Jul 28, 2020
Martin Goodson

How to Pull Myself Together

Changing my own behaviour can be very hard. To do so requires harnessing the fickle energy of my desires into a unified force. How can this be done?

Chariot racing on a black-figure hydria from Attica, ca. 510 BC

©

wikipedia.commons

There is a parable the Buddha told about a man who tied six different animals together with ropes, a snake, a crocodile, a bird, a dog, a hyena and a monkey.

Each one wanted to return to his own habitat, the snake to the anthill, the crocodile to the river, the bird to the air, the dog to the village, the hyena to the charnel ground and the monkey to the forest.

Each pulled and pulled until exhausted and the strongest one then took over pulling them all in his preferred direction until he too became exhausted. The next strongest having recouped some of his energy then saw his advantage and begin to pull all in his preferred direction and so on. The Buddha went on to compare this man-made chimera with a monk whose practice of meditation is being pulled in all directions by the six senses (the eye, ear, nose, tongue, body and mental sense). Each one taking it in turn to carry away the heart to its preferred things.

This tendency to transform from one thing into another; and hence go in different directions is the crux of the Buddha’s parable given above.

All of us from time to time may have made resolutions to give something up, to take up a new activity or to mend our ways towards some perceived ‘healthier’ way of living. ‘I have been here before but this time I feel the time has come and now I ‘must’’. Thus the energy feels like it has finally pulled together in one direction. There is a sense that at this moment all of my powers, like well-trained horses tied to a chariot, are moving harmoniously towards the desired end. But how long does that feeling last? Here we have to shamefacedly recognise that the energy ‘as felt’ is not a good indicator of an actual state of affairs.

This is not to say that we humans are not capable of sustained effort towards an end; far from it. We would not have made it far as a species if, for example, our ancestors had given up after the first failed hunt or while planting grain when the weather turned rather nasty. The same is true also for the highest achievements in science, art, and even just going to work on a daily basis! But for us to do these things there has to be sufficient motivation. What we discover, from our failed resolutions, is that my thinking that something would be a good idea is not enough. To really be able to apply ourselves consistently means it must come from a deeper level than ‘my’ will alone.

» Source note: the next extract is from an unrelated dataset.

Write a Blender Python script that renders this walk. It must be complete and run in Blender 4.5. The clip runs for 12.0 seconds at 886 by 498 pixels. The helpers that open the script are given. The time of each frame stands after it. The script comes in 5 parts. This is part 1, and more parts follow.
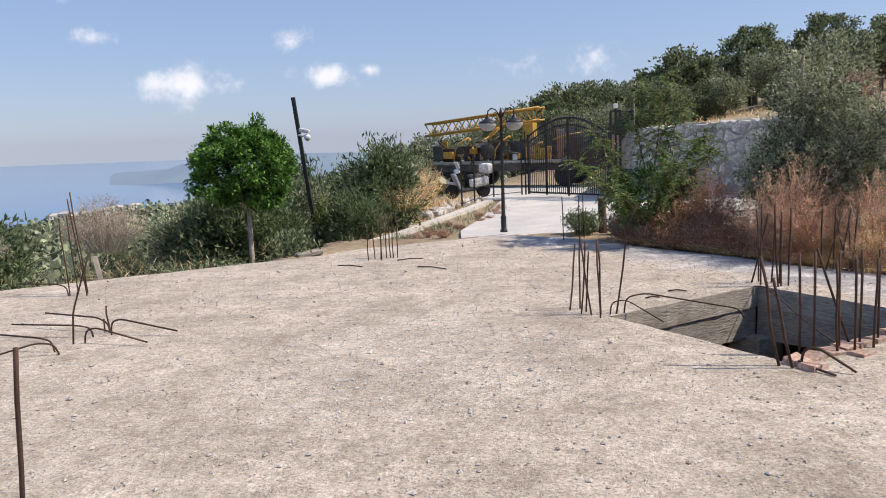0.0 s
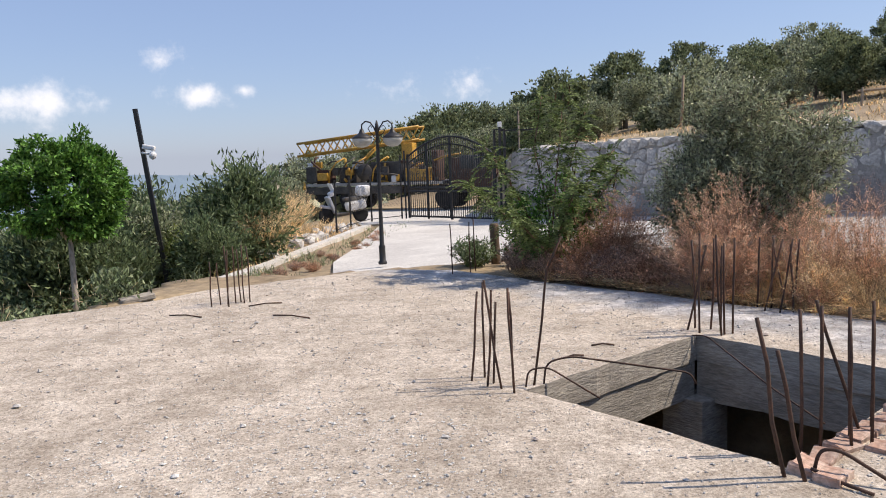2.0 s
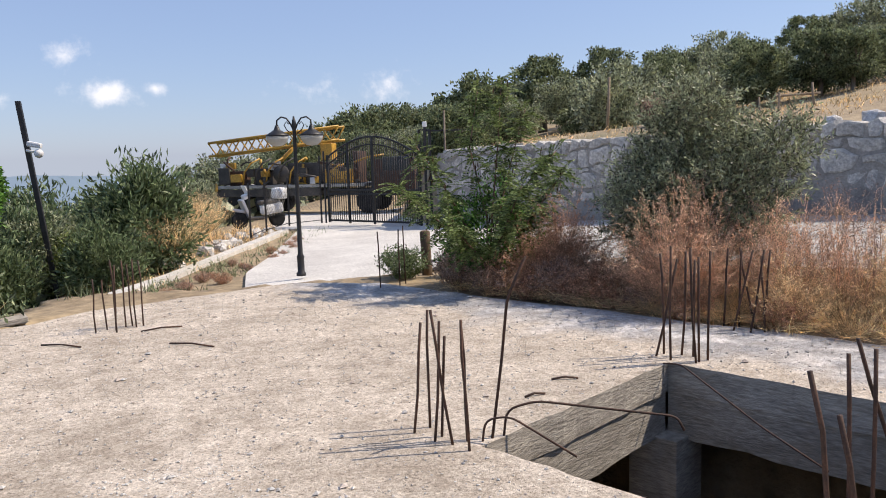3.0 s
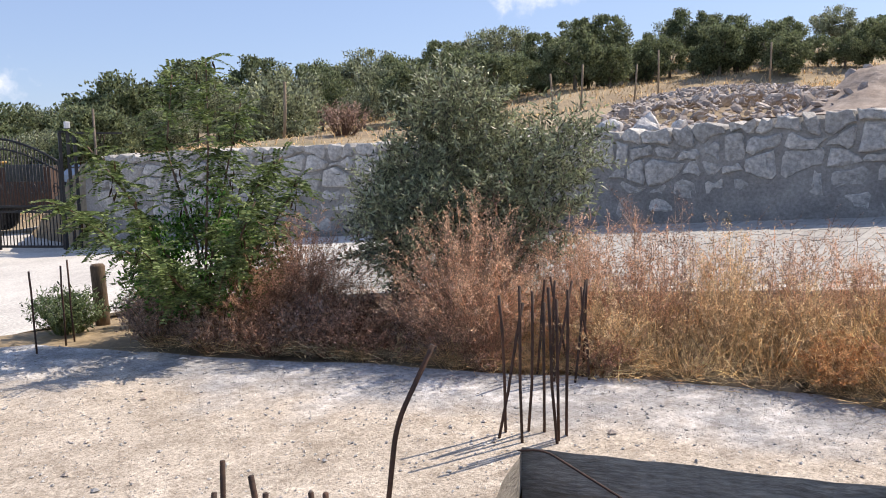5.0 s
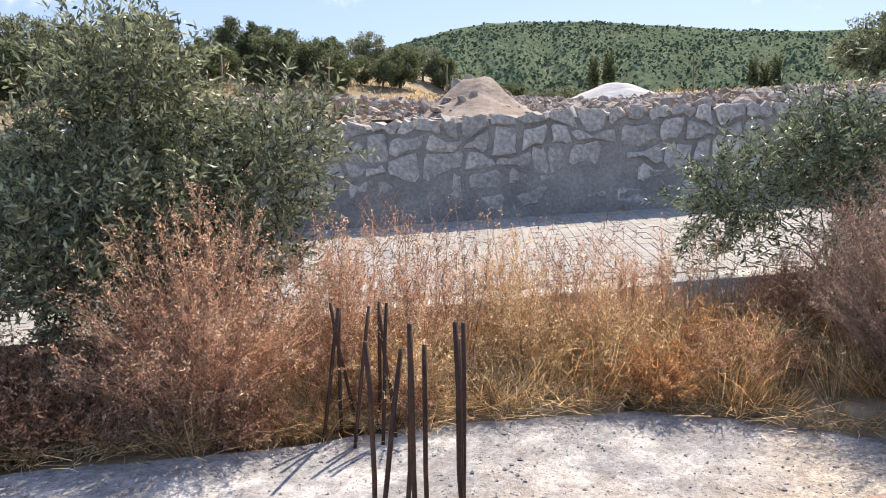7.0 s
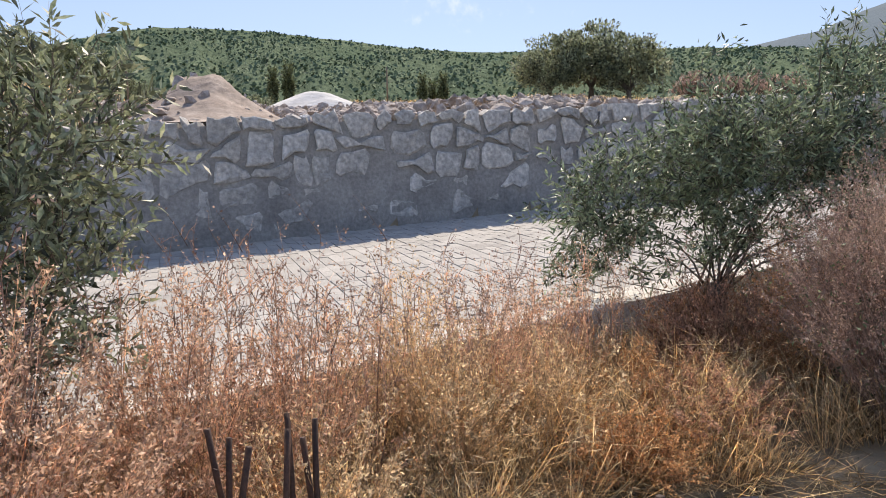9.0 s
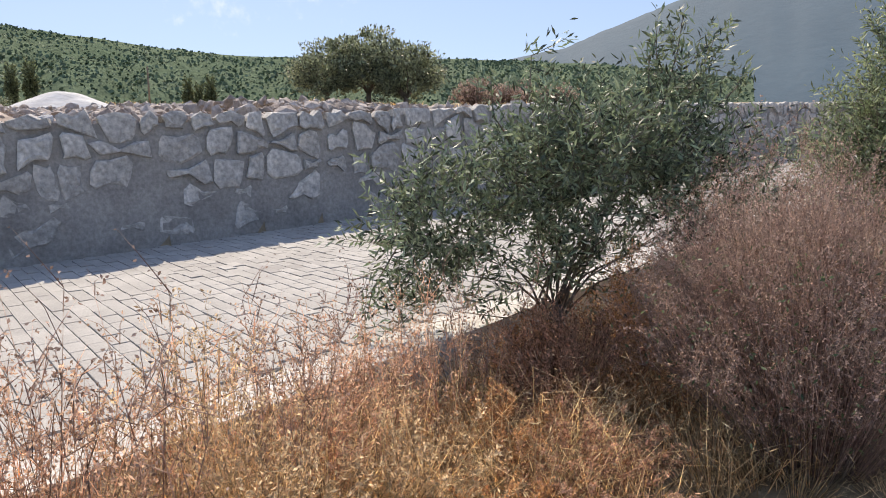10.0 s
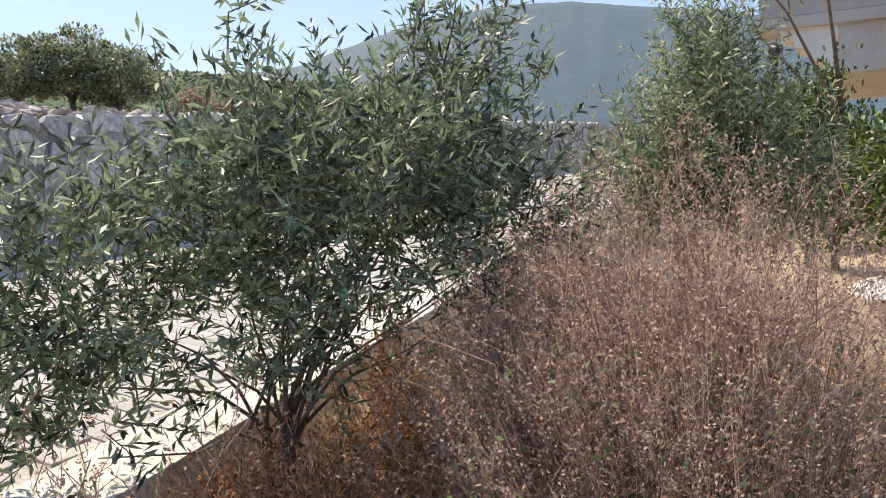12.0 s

Some people sense this from experience or intuitively and will say that they are waiting until they are in the ‘right frame of mind’, before beginning the new undertaking. It is a bit like waiting for the weather to change before setting out on a sea voyage. The unspoken assumption is that I am subject to the winds of my desire changing before I can successfully hope to make such a change. I remember at University I never really liked writing essays because I believed trying to be precise in my thinking, being detailed, did not come naturally to me. I much more preferred a broad brush approach to explanations rather than being pinned down to precise formulations which my essays (or rather my tutors), required. However, I did discover that if I left essays to the last minute then it was much easier to sit down and write the essay and that I was much more motivated to do so at that time. Here is that unspoken admission that by a sheer act of will I could not bring myself to sit down and write essays but by manoeuvring myself into certain situations it was possible to trigger the necessary power to be able to sit down and write. This means that in fact it is not ‘I’ who am in charge of raising energy but that for much of the time it is my desires that decide when and where things will happen. To be more precise, calling them ‘my’ desires is little more than my conceit, as those desires have ‘me’ and drive me where they will. They are the ones who can summon up great energy and drive me this way and that (as again so well illustrated in the Buddha’s parable), not ‘I’.

One time-honoured tradition for raising energy is some kind of ritual or ceremonial activity. Marie-Louise von Franz, a student of Carl Jung, once said that her gardener was rather subject to his moods. He might come in in low spirits and not be able to motivate himself. She would sit him down and tell him an uplifting story. By the end of it he was full of energy and raring to go.

When war breaks out, think about all the parades and propaganda that are used to move the public into the right frame of mind to go to war.

One exercise we can try is to take a piece of paper and make two lists: What supports making a resolution to change a behaviour, and what hinders it? This practice can help us realise that motivation comes from a deeper level of the heart and is made up of several causes that need conditions in the present to support them and create durability.